→ WRITTEN TASK
Transcribe all of the data exactly. Omit the pictures.

→ DATA EXTRACT
* * *

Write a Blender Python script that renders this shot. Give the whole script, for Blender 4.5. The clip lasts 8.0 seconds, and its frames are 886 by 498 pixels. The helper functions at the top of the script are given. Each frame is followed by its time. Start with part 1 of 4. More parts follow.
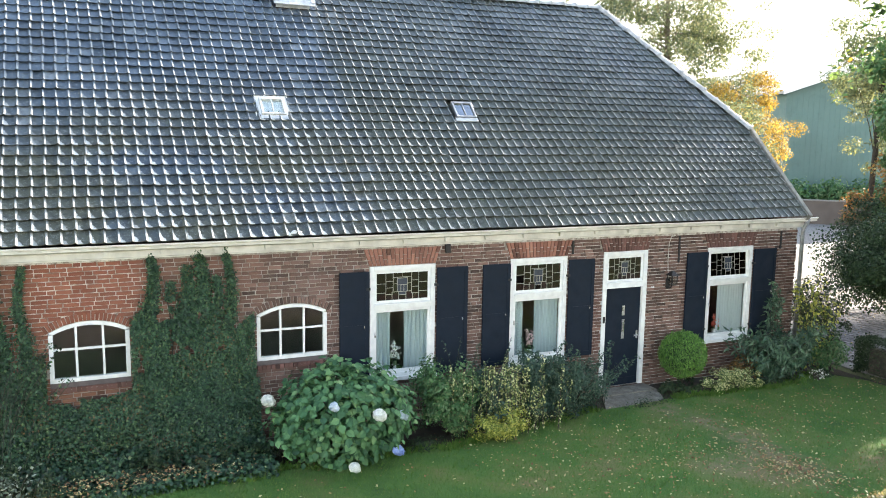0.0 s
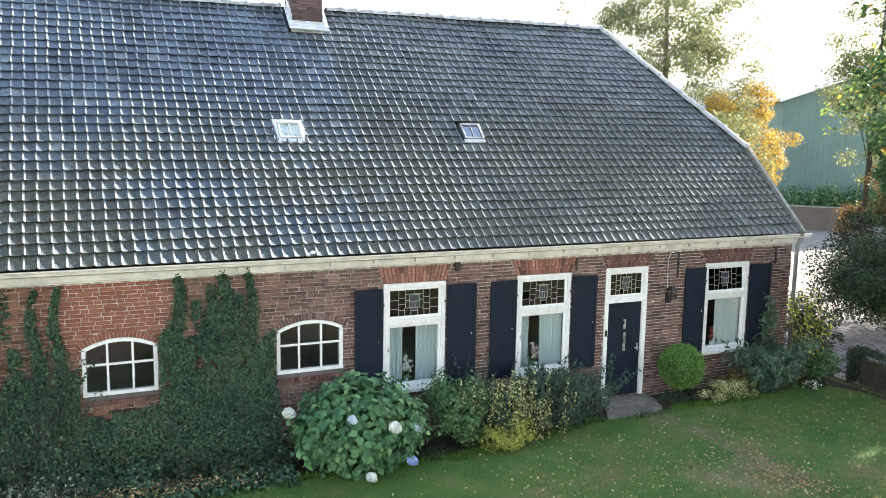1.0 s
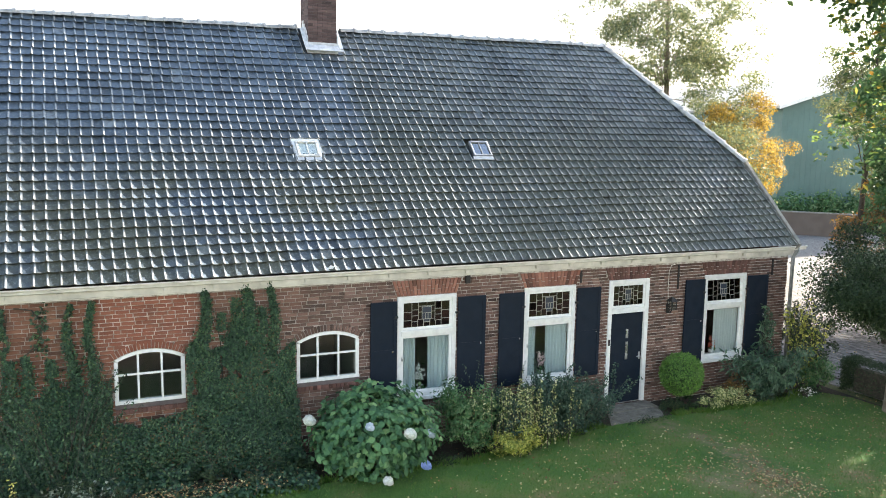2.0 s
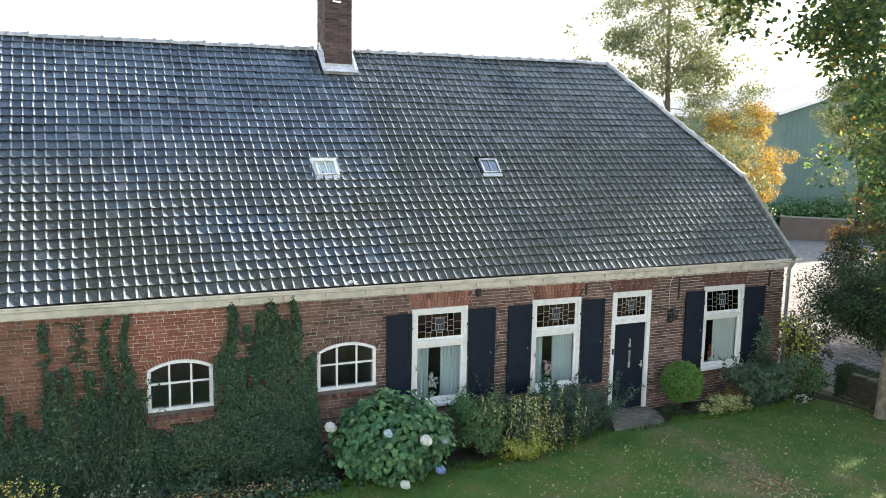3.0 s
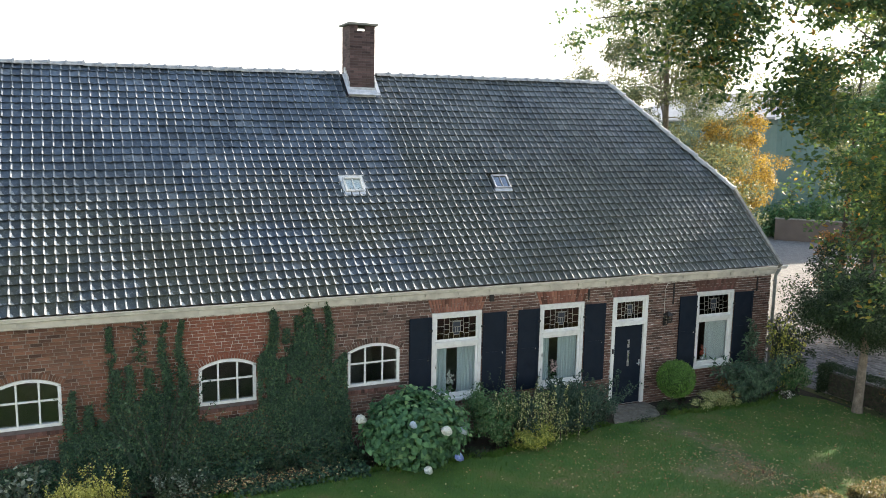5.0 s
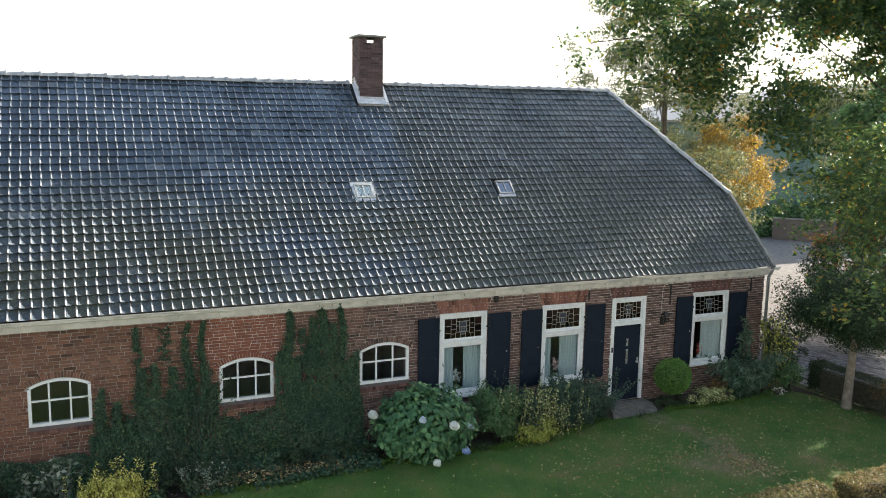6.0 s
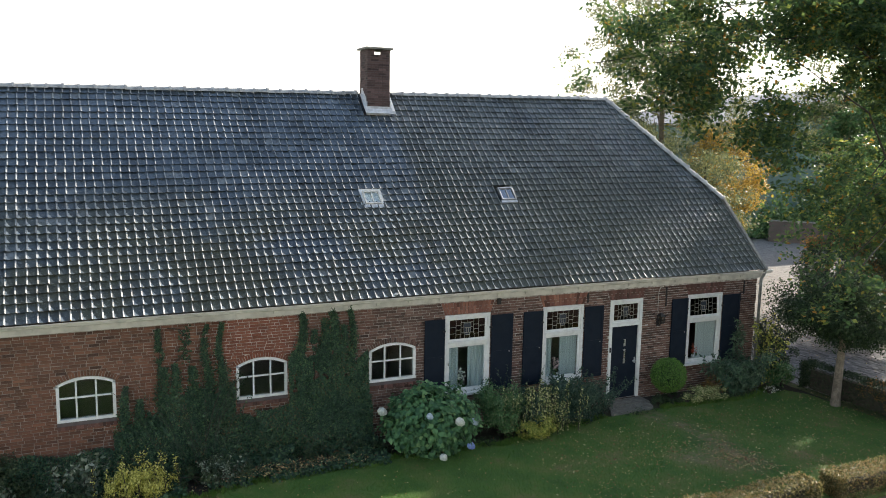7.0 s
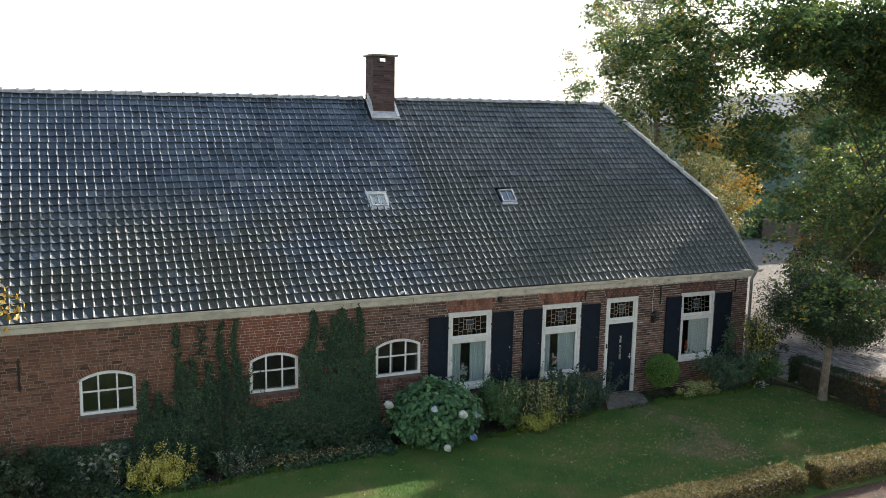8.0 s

* * *

→ EXERCISE ANSWER
Write a Blender Python script that renders this shot. Give the whole script, for Blender 4.5. The clip lasts 8.0 seconds, and its frames are 886 by 498 pixels. The helper functions at the top of the script are given. Each frame is followed by its time. Start with part 1 of 4. More parts follow.
0.0 s
1.0 s
2.0 s
3.0 s
5.0 s
6.0 s
7.0 s
8.0 s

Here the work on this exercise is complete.